NavList:
A Community Devoted to the Preservation and Practice of Celestial Navigation and Other Methods of Traditional Wayfinding
From: Frank Reed
Date: 2022 Dec 27, 07:55 -0800
K McGrath, you wrote:
"It's going to be a real fiddle and not very accurate."
Before you worry about the accuracy of your "gore" plotting tools, you should do some trials actually gluing down gores on a globe. The limit of your accuracy in that messy-sticky process will likely overwhelm any other steps in this construction. I'm attaching an image that shows a globe in the background viewed straight down on the North pole (*). When you're pasting your gores, this will be a delicate area since the "points" of the gores have to line up. Alternatively, you could creates gores that end at, let's say, 80° declination at each pole and then use a separate circular piece for each polar region (it can be circular if you glue those down first!). And note that the southern polar area beyond 80° S is easy -- no stars brighter than magnitude 4.

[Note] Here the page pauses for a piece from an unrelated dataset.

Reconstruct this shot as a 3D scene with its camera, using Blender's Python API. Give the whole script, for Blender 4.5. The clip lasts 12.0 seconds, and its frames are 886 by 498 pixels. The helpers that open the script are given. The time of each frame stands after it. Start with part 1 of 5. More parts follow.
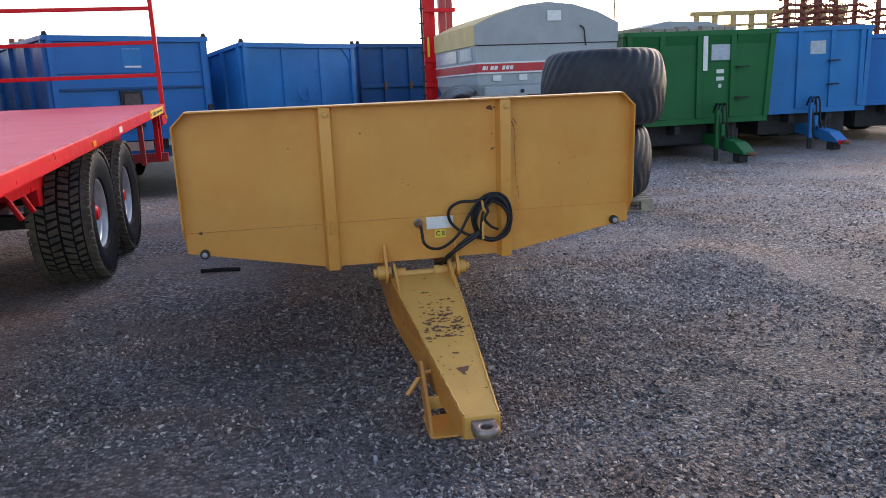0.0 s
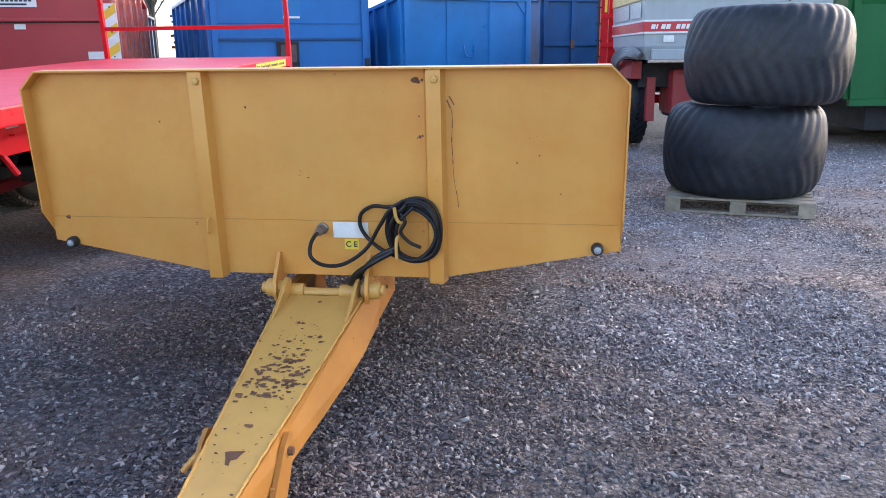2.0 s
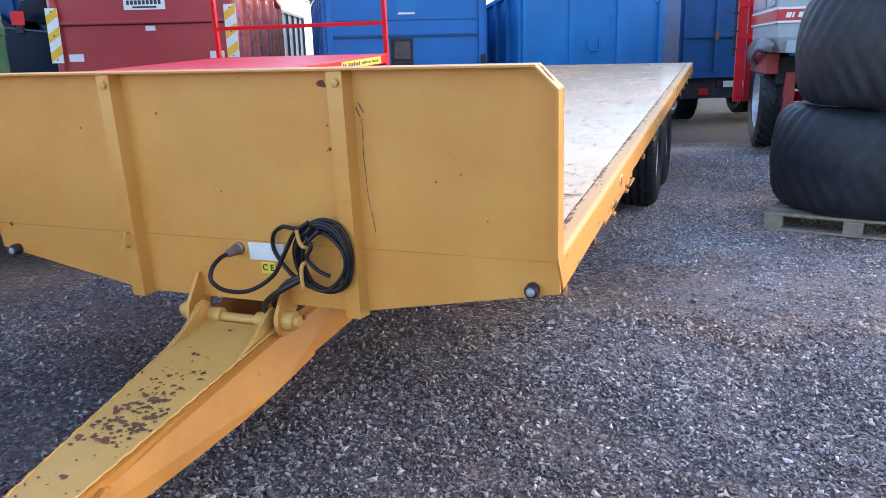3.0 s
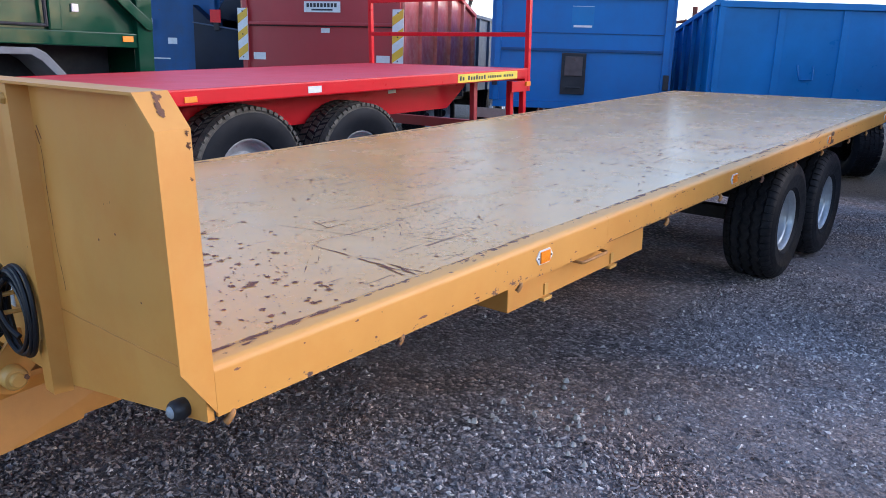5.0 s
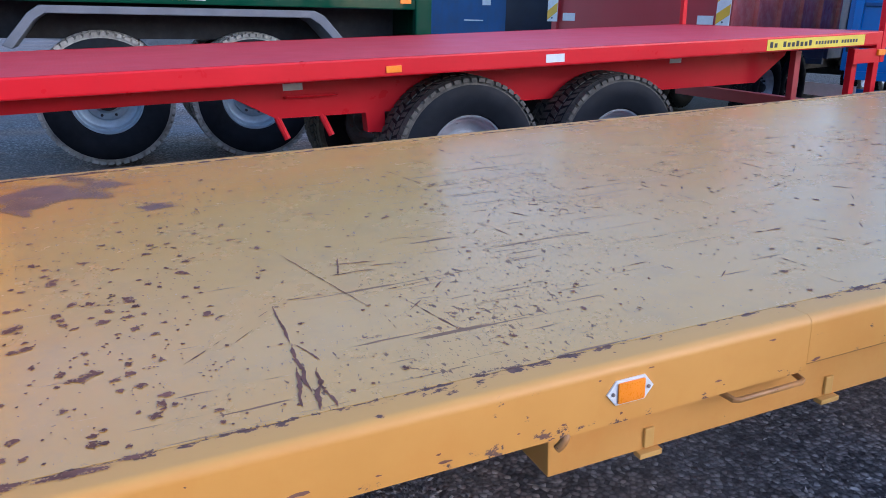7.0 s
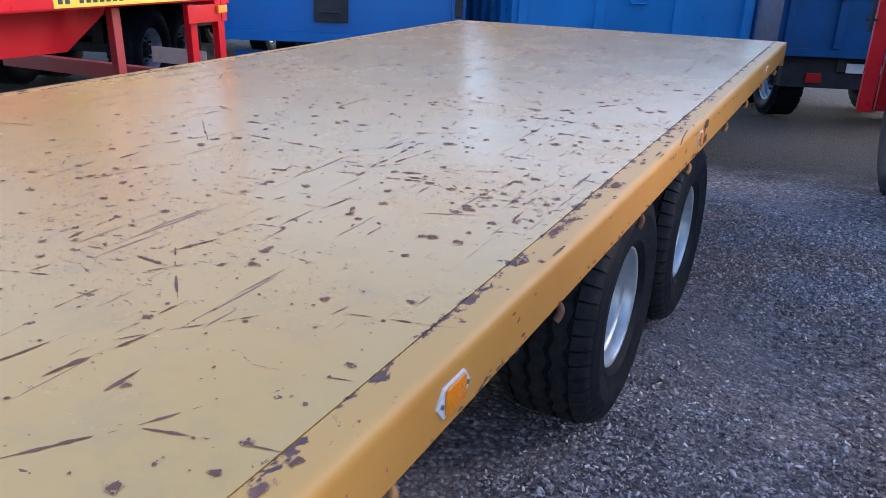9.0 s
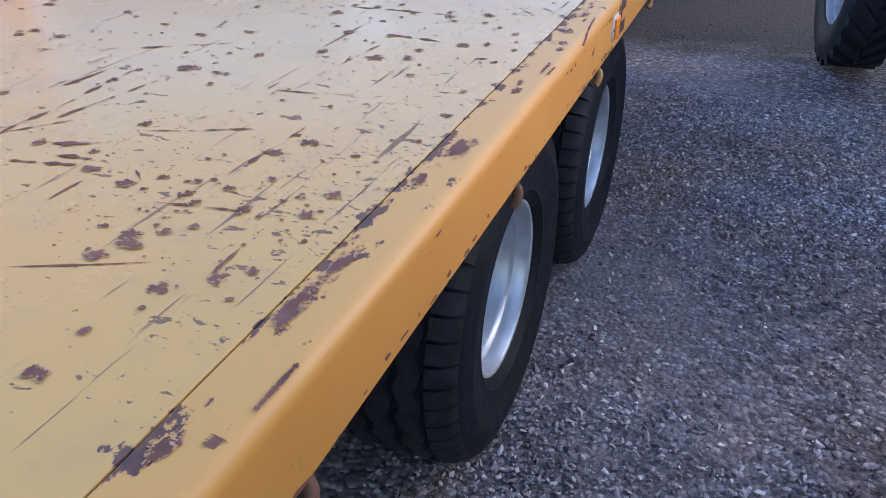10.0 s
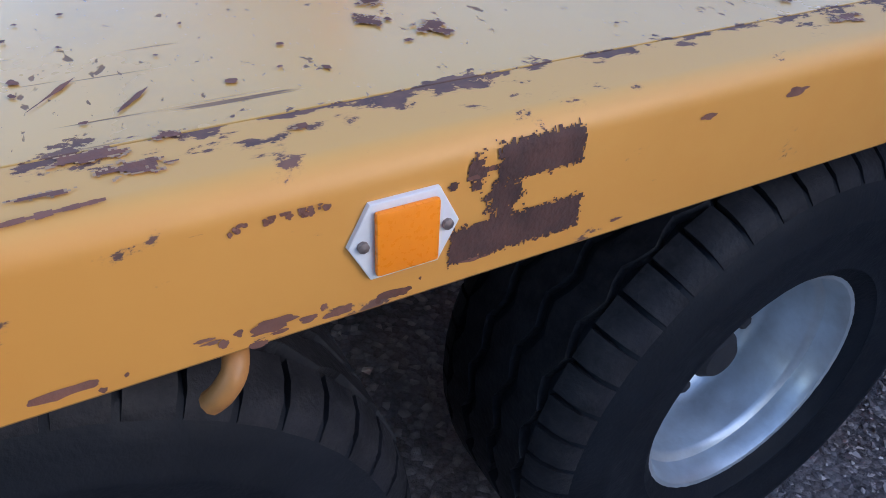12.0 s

What sort of sphere are you planning to use as your base? How big would it be? You may want to consider optical projection to get the globe projection right. There may be some math involved, but it's a solvable problem, and I'm sure you could enlist some of the math-minded folks here, too. The plan would be to optically project your celestial globe one 90-90-90 octant at a time using a common digital projector, and then you would manually trace the stars, constellations, Milky Way, etc.
Frank Reed
*In the image the foreground speaker should be obvious by context. Standing behind him is Bill Nye (known as "The Science Guy"). The photo is from a presentation in 1999, so those children, who I would guess are age 10, would be 33 years old now.